[WORK INSTRUCTIONS] Exact copies are required of the lines from the line containing "Continue the Blender" through the final line of the listing, both included, and of no other lines.

— START DATASET EXTRACT —

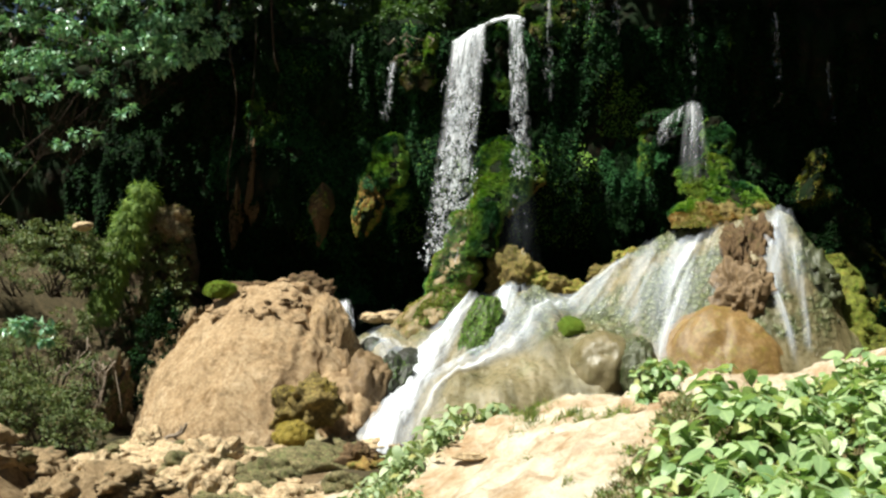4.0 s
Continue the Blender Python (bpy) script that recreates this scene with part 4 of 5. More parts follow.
for k, (x, y, rx, ry, rz) in enumerate(((-7.4, 14.6, 0.6, 0.4, 0.3), (-5.9, 14.7, 0.4, 0.3, 0.2), (-6.5, 15.7, 0.5, 0.35, 0.25), (-8.3, 13.6, 0.7, 0.5, 0.4), (-7.0, 13.7, 0.8, 0.5, 0.5), (-6.2, 13.9, 0.6, 0.45, 0.36), (-7.9, 14.7, 0.75, 0.5, 0.5), (-6.9, 14.7, 0.5, 0.4, 0.4), (-5.4, 14.1, 0.45, 0.35, 0.22), (-8.7, 14.9, 0.8, 0.6, 0.6))):
    rock("bank_rock", (x, y, float(ground_z(np.array([x]), np.array([y]))[0]) - 0.1), (rx * 1.25, ry * 1.2, rz * 0.8), BANK, 870 + k, "rough brown rock in the stream bank", "rock", "brown rocks in the bank", amp=0.38, fine=0.14, freq=1.7, turn=25 * k)
rng = np.random.default_rng(13)
made = 0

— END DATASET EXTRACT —

[CORRECT ANSWER]
Continue the Blender Python (bpy) script that recreates this scene with part 4 of 5. More parts follow.
for k, (x, y, rx, ry, rz) in enumerate(((-7.4, 14.6, 0.6, 0.4, 0.3), (-5.9, 14.7, 0.4, 0.3, 0.2), (-6.5, 15.7, 0.5, 0.35, 0.25), (-8.3, 13.6, 0.7, 0.5, 0.4), (-7.0, 13.7, 0.8, 0.5, 0.5), (-6.2, 13.9, 0.6, 0.45, 0.36), (-7.9, 14.7, 0.75, 0.5, 0.5), (-6.9, 14.7, 0.5, 0.4, 0.4), (-5.4, 14.1, 0.45, 0.35, 0.22), (-8.7, 14.9, 0.8, 0.6, 0.6))):
    rock("bank_rock", (x, y, float(ground_z(np.array([x]), np.array([y]))[0]) - 0.1), (rx * 1.25, ry * 1.2, rz * 0.8), BANK, 870 + k, "rough brown rock in the stream bank", "rock", "brown rocks in the bank", amp=0.38, fine=0.14, freq=1.7, turn=25 * k)
rng = np.random.default_rng(13)
made = 0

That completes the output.